I’m totally against employers digging through people’s blogs, tweets, and facebook pages, but let’s be honest: if this guy is spewing these views semi-publicly, I don’t think it would have been that hard to figure out with a simple conversation or two.

“We’re doing an article on bringing women into gaming- why are you more qualified than the women who already work for us, and have written articles for us, on this subject?”

That’s not PC-policing- that’s trying to find someone qualified for the task, which is something an editor should be doing at some point the process.

This is one of those cases where you could easily assume that a woman probably would have more knowledge on the subject… but I’m sure it probably never really came up or was considered in the process – just slammed through to make sure DDI has enough content.

“We’re following the market!”

It’s always interesting the way “following the market” is used as an excuse, but only in one direction. When people ask why (games/movies/books/whatever) pretty much focus on straight white males, they say, “We’re following the market!”

But, if the people who aren’t straight, white, males, complain and take their money/viewership elsewhere, then suddenly they’re in the wrong? I thought they weren’t part of the market you were going for, anyway, right?

And, when companies do decide to listen to people complaining, who are threatening to take their money elsewhere, aren’t they, indeed, following the market?

I’m reminded of David Gaider’s inclusive market comment on Bioware Games:

The romances in the game are not for “the straight male gamer”. They’re for everyone. We have a lot of fans, many of whom are neither straight nor male, and they deserve no less attention. We have good numbers, after all, on the number of people who actually used similar sorts of content in DAO and thus don’t need to resort to anecdotal evidence to support our idea that their numbers are not insignificant… and that’s ignoring the idea that they don’t have just as much right to play the kind of game they wish as anyone else. The “rights” of anyone with regards to a game are murky at best, but anyone who takes that stance must apply it equally to both the minority as well as the majority. The majority has no inherent “right” to get more options than anyone else.

When we look at the use of “following the market” it’s used as a good thing when it’s about marketing to straight white men, and it’s never mentioned when talking about marketing to more than just straight white men – instead we get stuff like being “PC police”, oversensitive, censorship, etc.

When 51% of all people are women, 10% are LGBT, and, at least in the US, 28% of us are folks of color… straight white men aren’t actually a majority market (more like 31-32%). Shouldn’t we be flipping that terminology around?

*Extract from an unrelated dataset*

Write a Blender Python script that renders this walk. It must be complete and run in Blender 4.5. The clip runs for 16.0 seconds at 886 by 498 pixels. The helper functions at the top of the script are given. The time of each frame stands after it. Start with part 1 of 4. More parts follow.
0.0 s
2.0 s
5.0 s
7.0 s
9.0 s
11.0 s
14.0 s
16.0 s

Isn’t doing stuff like turning characters of color into white people a form of censorship? Isn’t removing gay male relationships from media and games a form of political policing? Isn’t getting upset that people asking for more than a constant focus on a “minority market” being a little oversensitive?

Putting white male gamers on trial, or something

I think NK Jemisin says it best:

I’m getting really, really sick of the idea that respecting your fellow human beings is somehow restrictive or oppressive or damaging to creativity, productivity, the genre, whatever….When you complain about political correctness, we hear “Man, if only we were still back in the good ol’ days, when I could stomp all over other people with impunity!” That’s what you really mean, so why not just come right out and say it?

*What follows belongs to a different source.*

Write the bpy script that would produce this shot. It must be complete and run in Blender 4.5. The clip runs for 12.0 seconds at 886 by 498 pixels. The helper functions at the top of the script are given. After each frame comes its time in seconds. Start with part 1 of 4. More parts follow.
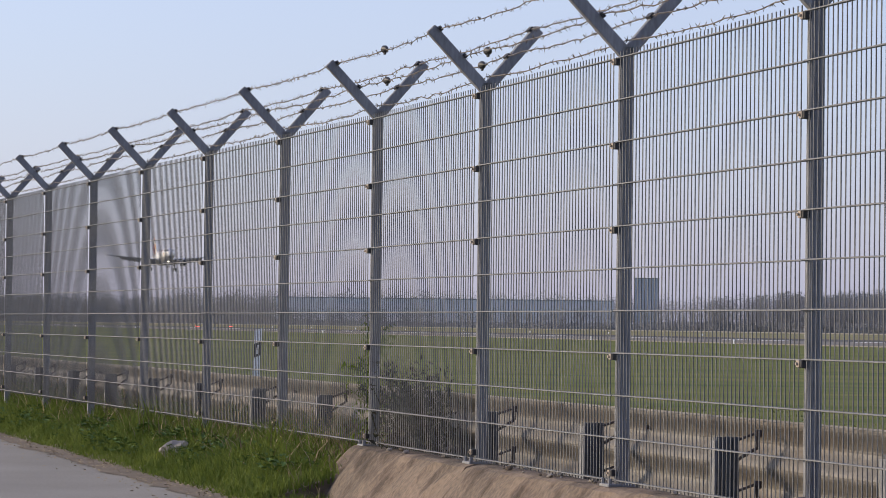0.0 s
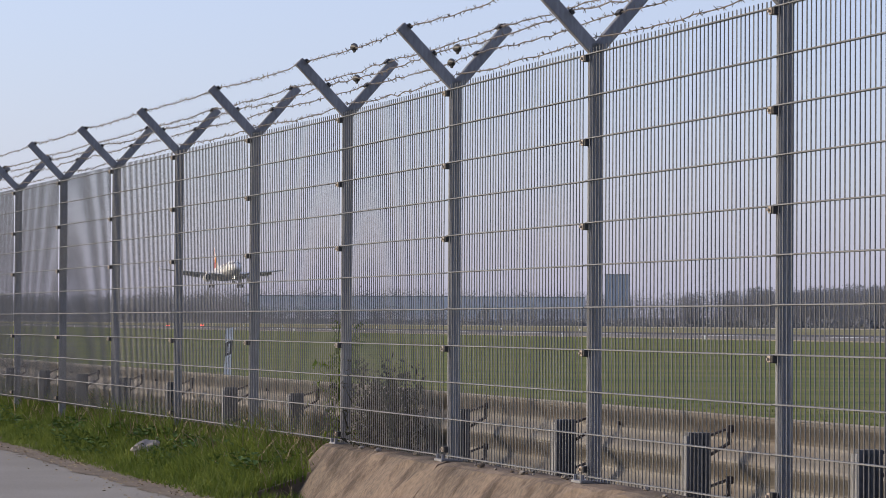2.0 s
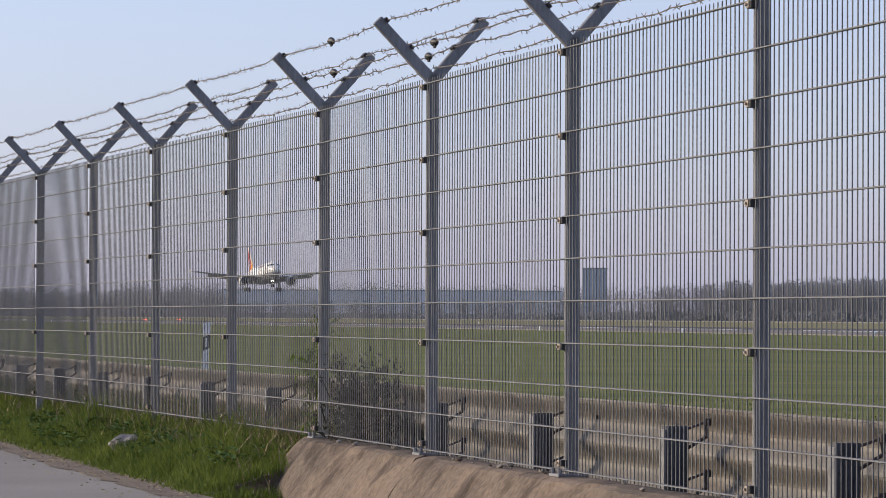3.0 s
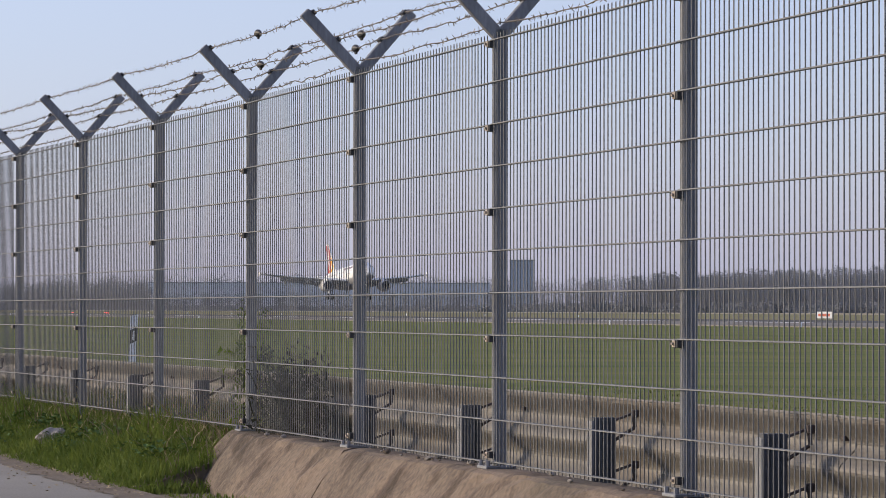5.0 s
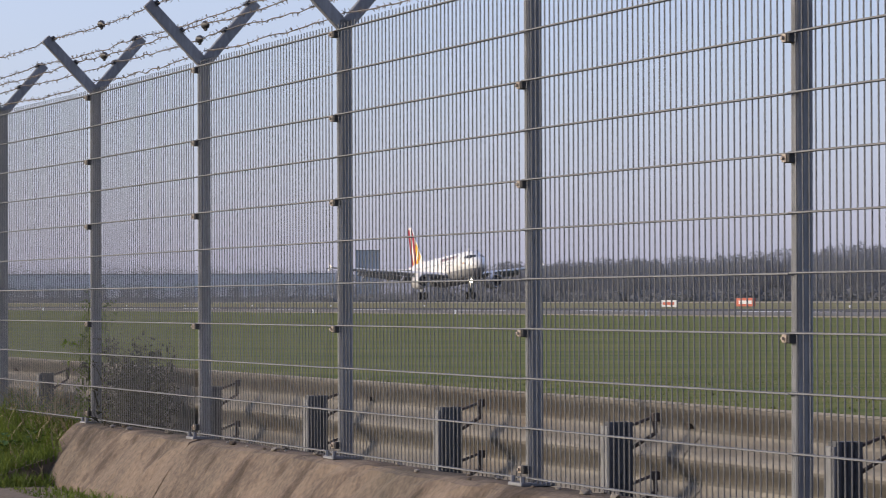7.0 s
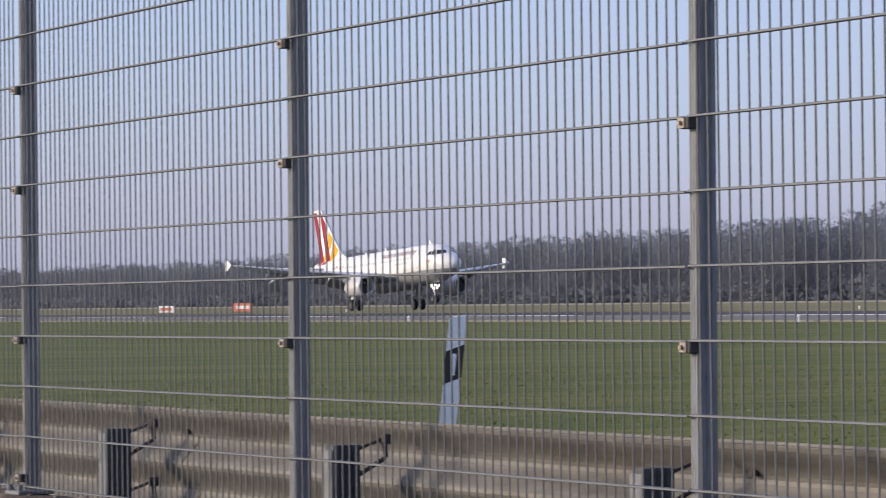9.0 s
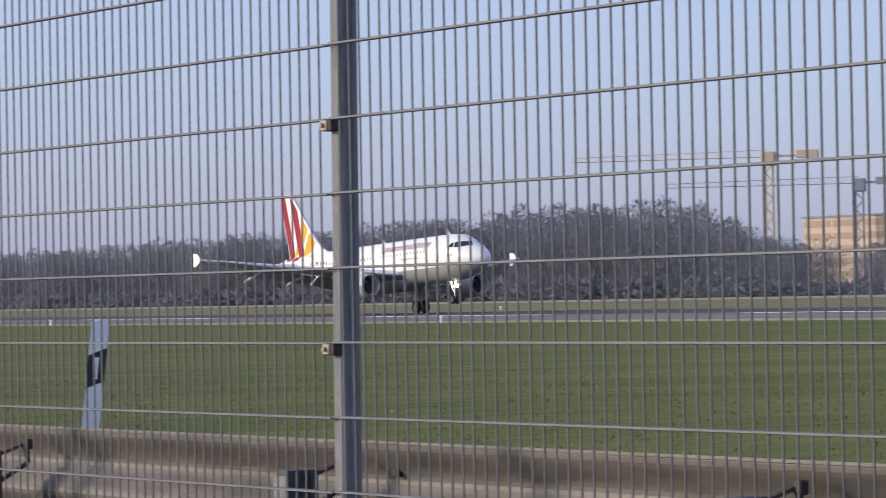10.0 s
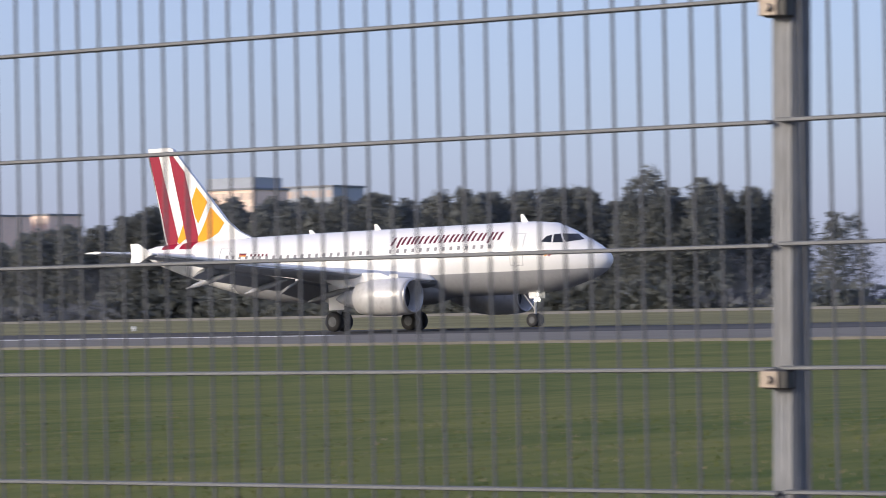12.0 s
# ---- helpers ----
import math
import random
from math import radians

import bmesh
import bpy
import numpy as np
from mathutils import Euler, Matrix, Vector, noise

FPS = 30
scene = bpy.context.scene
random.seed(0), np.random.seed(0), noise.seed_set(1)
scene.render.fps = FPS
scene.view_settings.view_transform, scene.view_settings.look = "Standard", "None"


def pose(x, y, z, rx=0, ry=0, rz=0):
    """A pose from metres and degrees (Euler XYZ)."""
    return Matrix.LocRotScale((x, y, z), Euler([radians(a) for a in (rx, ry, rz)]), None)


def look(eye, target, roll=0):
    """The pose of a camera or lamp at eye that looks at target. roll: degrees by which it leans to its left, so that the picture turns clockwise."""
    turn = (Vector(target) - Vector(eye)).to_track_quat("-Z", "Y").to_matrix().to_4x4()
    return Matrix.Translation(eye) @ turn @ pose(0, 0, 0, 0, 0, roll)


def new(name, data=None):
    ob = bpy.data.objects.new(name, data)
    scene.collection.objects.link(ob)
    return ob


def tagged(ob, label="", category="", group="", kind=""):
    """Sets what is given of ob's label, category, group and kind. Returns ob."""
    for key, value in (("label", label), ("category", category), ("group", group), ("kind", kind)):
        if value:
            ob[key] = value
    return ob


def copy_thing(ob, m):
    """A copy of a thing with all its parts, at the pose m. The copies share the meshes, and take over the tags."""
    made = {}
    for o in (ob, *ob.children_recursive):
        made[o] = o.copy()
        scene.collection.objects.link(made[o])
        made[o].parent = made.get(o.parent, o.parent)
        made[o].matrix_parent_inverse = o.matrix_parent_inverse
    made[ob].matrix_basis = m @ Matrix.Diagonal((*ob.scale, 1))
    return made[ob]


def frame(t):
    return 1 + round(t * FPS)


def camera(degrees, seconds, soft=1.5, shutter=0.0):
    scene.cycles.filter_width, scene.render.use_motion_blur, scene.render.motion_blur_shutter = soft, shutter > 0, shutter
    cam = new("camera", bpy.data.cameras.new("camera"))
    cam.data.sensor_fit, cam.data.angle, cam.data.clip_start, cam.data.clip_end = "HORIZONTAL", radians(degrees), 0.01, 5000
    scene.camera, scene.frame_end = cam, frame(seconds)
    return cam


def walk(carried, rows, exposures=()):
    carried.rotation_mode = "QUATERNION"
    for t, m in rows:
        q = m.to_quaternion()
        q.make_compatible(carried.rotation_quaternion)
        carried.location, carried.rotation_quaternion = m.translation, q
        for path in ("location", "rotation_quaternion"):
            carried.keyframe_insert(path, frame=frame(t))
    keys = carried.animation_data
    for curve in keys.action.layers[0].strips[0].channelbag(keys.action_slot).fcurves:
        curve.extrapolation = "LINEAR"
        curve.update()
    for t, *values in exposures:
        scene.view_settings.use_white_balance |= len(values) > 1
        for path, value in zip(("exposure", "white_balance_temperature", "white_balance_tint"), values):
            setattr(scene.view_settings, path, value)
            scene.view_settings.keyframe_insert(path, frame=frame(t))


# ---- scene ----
CAM = (0.0, 0.0, 1.10)
cam = camera(15.25, 12.0, soft=0.85, shutter=0.20)
cam.data.dof.use_dof = True
cam.data.dof.focus_distance = 26.0
cam.data.dof.aperture_fstop = 60.0
# seconds, tilt, lean, heading of the hand-held camera, which stands still and pans
PAN = [
    (0.0, 91.321, -0.722, 75.347), (0.5, 91.370, -0.666, 75.294), (1.0, 91.378, -0.573, 75.181),
    (1.5, 91.342, -0.479, 75.018), (2.0, 91.282, -0.360, 74.848), (2.5, 91.233, -0.301, 74.686),
    (3.0, 91.179, -0.259, 74.459), (5.0, 91.047, -0.100, 73.207), (5.5, 91.004, -0.054, 72.840),
    (6.0, 90.971, -0.006, 72.342), (6.5, 90.940, 0.123, 71.744), (6.7, 90.915, 0.188, 71.342),
    (8.3, 90.784, 0.400, 65.213), (8.5, 90.790, 0.511, 64.267), (9.0, 90.900, 0.705, 61.855),
    (9.5, 90.953, 0.809, 59.007), (10.0, 90.845, 1.082, 55.683), (10.5, 90.730, 1.309, 52.459),
    (11.0, 90.911, 1.420, 46.820), (11.3, 91.023, 1.369, 43.768), (11.5, 91.063, 1.266, 40.964),
    (11.8, 91.066, 1.290, 36.432), (12.0, 91.001, 1.167, 33.433)]
walk(cam, [(t, pose(*CAM, a, b, c)) for t, a, b, c in PAN],
     exposures=[(0.0, 0.16, 6850, 10), (6.7, 0.10, 6800, 10), (8.5, 0.10, 6550, 10), (12.0, -0.05, 6300, 10)])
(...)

If the point of gaming (geek media, fandom, whatever) is about having fun, why is it always a problem when we ask to be included in that fun and not abused in the process? Is fun a limited resource that we have to conserve like we’re going to hit Peak Oil or something?

The idea that other people being respected, or included, is a problem, only makes sense if you’re saying your fun relies upon disrespecting and self-segregation.

And if that’s the case, the question is who’s really the folks making unreasonable demands here?